We were pretty materially poor when I was little. So much so that when my father married my mother (it was a second marriage for them both, and she already had my five older sisters) there was a carpet pad instead of a carpet for quite a few years, and some furniture that was extremely threadbare (like in this picture, taken from inside our living room, in our little house near the lake).
Pa took this picture, I’m certain, as he was the camera-expert in the house, and I only found it recently, on a slide he’d given me years ago. I love it, actually, because of the ragged carpet pad and chair. I felt so much love and nurturing in my young life that I have no memory or distress at having so little in a material sense. My parents ensured that we had plentiful, wholesome, homemade food (with one of Ma’s delicious desserts every night!) and plenty of sturdy, warm clothing and shoes; we were living on my father’s salary alone with many mouths to feed, and we didn’t have a lot of frills, but we always had more than enough in that regard. I felt then and still feel I wanted for nothing.
I’m sitting in the pic above with my hands uncharacteristically folded and a solemn expression on my face. Here’s another one on the left of my more usual, energetic demeanor, and on the right, from a professional photographer about six months earlier.
I was two years old in the picture on the right and about three in both of the pictures taken at home – a happy, exuberant kid. However, my parents often told me that I was also a child who would sometimes retreat into a profound stillness and deep thoughts. When I had the kind of expression I’m wearing in the pic above – the one with my hands folded – my mother said she always wondered what I was thinking, and people often said I spoke and seemed far older than my years. I wasn’t so still and quiet very often, but I had the makings of a bookworm/thinker even then.

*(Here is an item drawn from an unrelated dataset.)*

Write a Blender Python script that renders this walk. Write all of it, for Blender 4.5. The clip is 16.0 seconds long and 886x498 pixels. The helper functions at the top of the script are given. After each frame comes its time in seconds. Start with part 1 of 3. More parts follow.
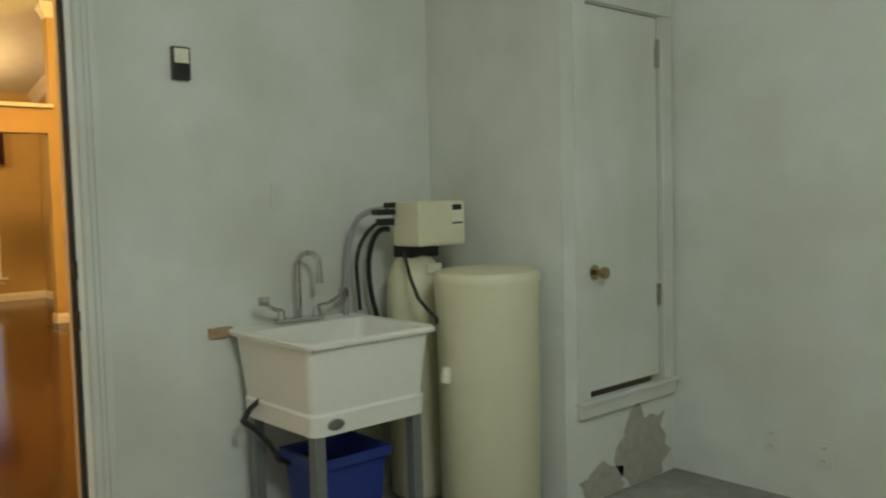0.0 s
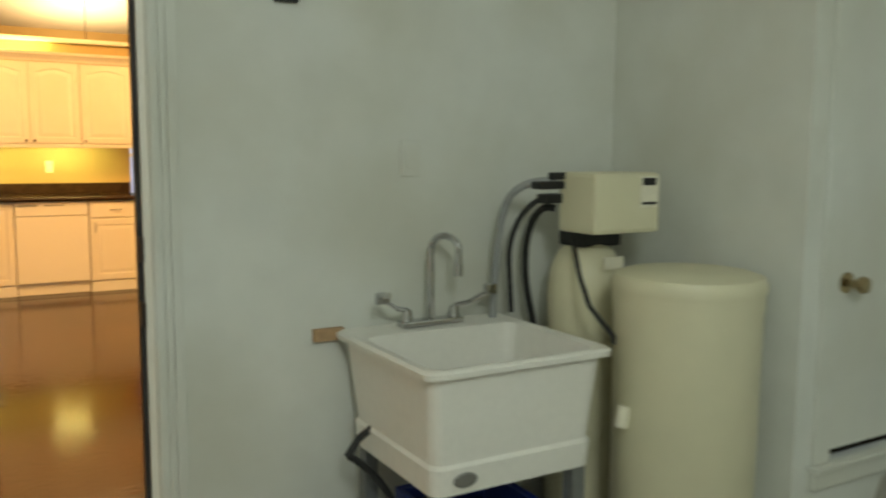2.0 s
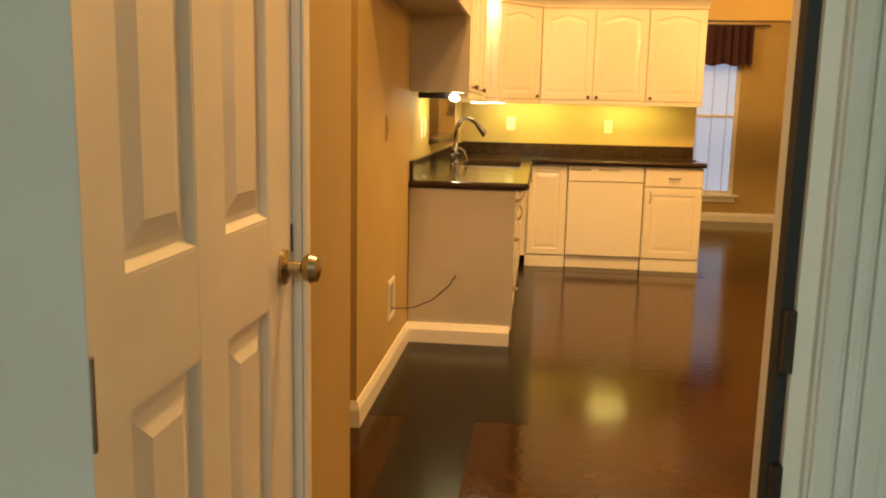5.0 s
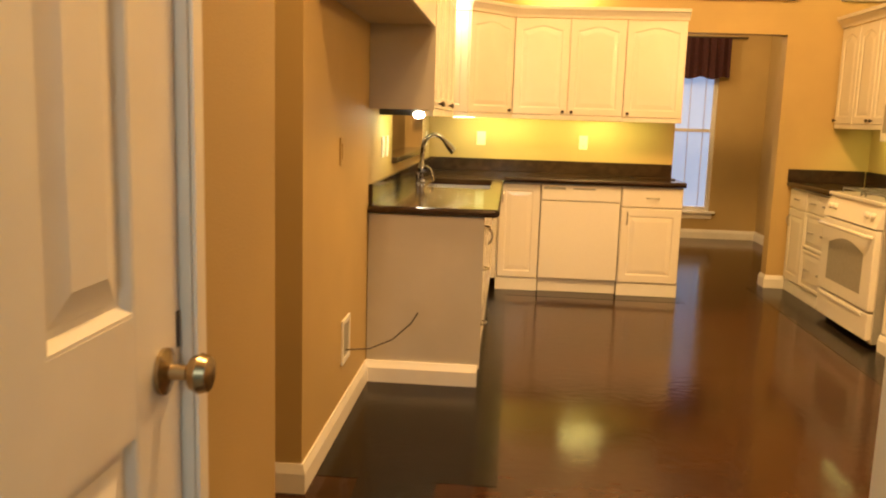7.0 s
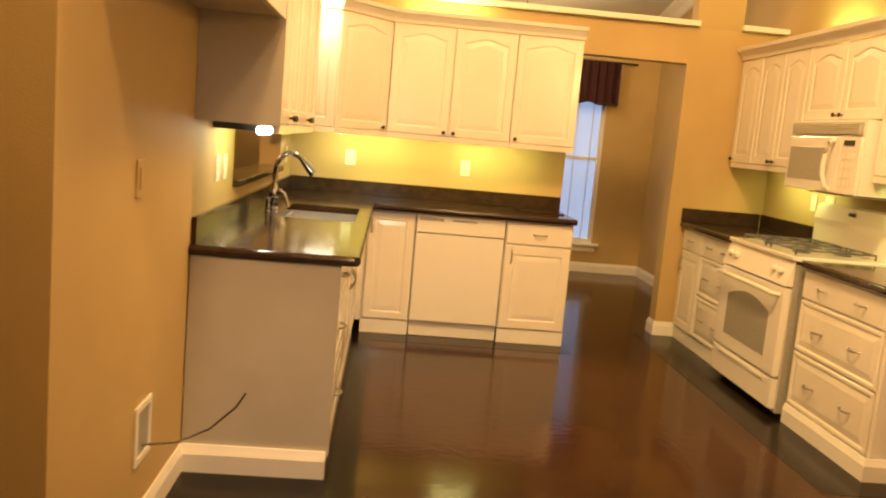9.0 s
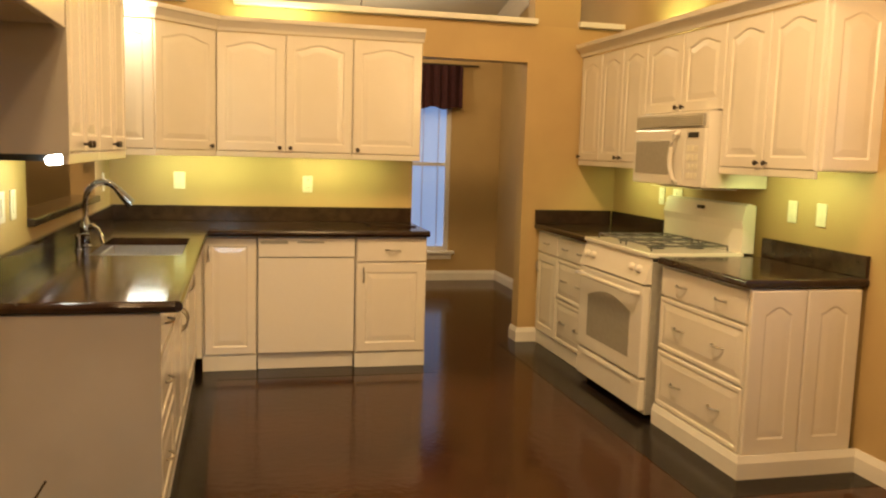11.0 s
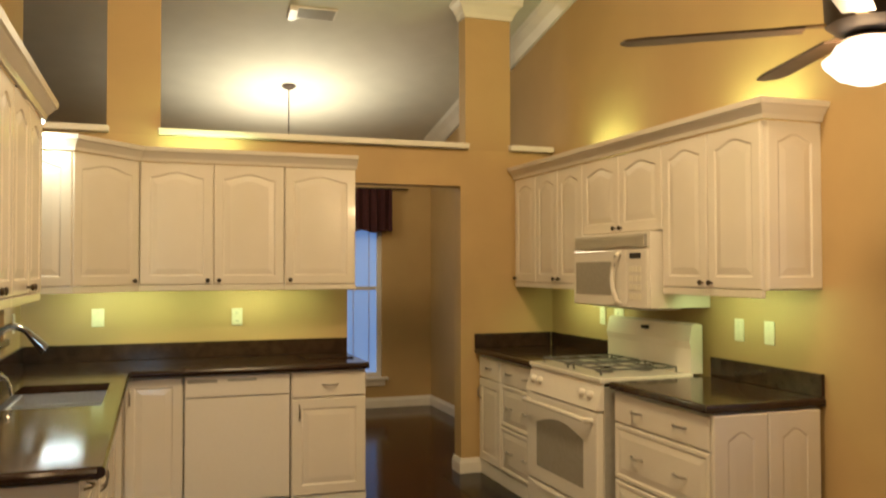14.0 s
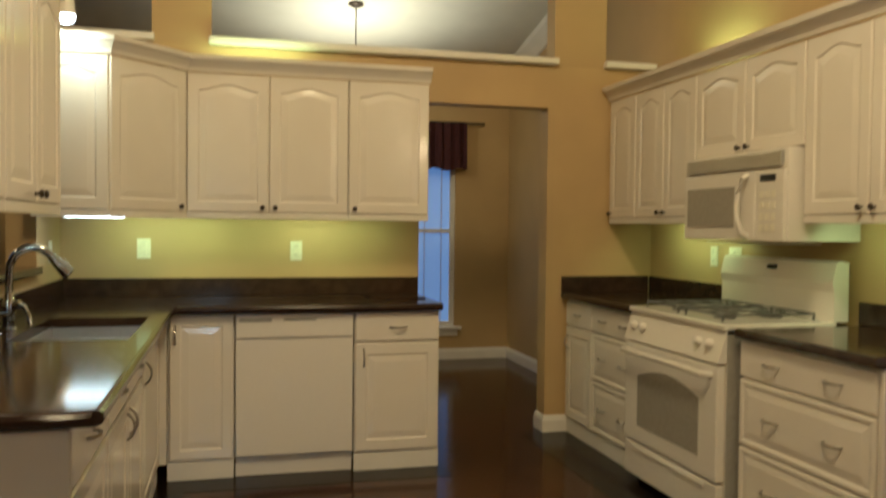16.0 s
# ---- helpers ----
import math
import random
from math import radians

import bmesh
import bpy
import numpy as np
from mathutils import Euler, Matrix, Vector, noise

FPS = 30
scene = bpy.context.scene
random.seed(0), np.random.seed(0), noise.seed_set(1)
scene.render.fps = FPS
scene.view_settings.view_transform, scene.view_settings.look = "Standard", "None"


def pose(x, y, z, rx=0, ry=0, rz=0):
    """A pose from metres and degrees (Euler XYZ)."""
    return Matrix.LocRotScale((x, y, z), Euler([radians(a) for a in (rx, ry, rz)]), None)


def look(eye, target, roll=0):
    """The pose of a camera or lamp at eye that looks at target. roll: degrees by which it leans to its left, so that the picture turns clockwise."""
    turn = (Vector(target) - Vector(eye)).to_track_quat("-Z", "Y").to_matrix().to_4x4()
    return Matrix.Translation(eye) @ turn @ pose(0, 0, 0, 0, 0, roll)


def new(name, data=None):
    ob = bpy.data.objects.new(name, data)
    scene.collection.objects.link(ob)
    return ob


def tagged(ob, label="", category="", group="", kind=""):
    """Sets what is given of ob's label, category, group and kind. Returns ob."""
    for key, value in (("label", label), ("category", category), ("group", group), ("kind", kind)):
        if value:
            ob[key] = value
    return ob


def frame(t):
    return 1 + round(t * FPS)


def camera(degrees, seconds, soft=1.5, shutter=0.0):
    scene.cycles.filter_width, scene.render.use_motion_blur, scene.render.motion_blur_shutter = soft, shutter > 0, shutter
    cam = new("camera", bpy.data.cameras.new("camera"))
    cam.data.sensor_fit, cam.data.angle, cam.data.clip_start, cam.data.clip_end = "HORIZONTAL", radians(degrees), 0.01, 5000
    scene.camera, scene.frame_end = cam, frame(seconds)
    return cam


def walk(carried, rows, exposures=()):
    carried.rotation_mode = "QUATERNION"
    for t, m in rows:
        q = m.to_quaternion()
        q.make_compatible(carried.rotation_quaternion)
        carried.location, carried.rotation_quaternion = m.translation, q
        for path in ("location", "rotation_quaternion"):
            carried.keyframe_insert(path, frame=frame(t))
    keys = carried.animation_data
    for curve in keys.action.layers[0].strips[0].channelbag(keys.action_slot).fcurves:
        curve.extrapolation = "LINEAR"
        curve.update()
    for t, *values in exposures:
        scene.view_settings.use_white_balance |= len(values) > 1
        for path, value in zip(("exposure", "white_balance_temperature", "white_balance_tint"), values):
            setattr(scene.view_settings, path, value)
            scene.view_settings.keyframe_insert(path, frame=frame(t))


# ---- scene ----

I’ll finish this post with some final, visual examples of the kind of happiness and love I experienced as a young child – the foundation of the life and family atmosphere that would inspire my writings so many years later. These pics are from my first birthday and were taken in the Homestead’s kitchen, next to my father’s chair (empty in these shots, as he was taking the photos), back in the winter of 1967. I am the sixth of seven daughters, but my parents ensured that each daughter was recognized in her own right, with attention, conversations, and of course recognition of us as individuals on our birthdays. Pa was at the ready with his camera, and we always had a cake baked for us lovingly by my mother (who is a wonderful cook, even today, though she is in her 80’s now).
Life was good in the purest and best sense…filled with ups and downs, conflict and struggle, but also filled with the kind of warmth and nurturing that helped a little girl understand what’s really important, far above and beyond material goods.
Find Joy in the Journey
This phrase happened to be on one of my tea bags this morning…but it’s something about which I remind myself regularly.
Life is a journey, but if you break it down even further, each book we read, song we listen to, film we watch…and yes, each day or even hour we live – is also a journey of its own sort. I end each of my books with an “Author’s Note” to give a little more insight into the history (for my historical romances) or the inspiration and content (for Moose Tracks on the Road to Heaven), and those always end with this phrase: “Thanks for coming along on the journey.”
So many times we rush through to get to “the end”. I suppose it’s human nature in this fast-paced, modern world. But it behooves us to slow down and notice the moments, the details, the notes, the images. It’s all part of the lush experience, both good and not-so-good that comprises life. So, try to enjoy the journey!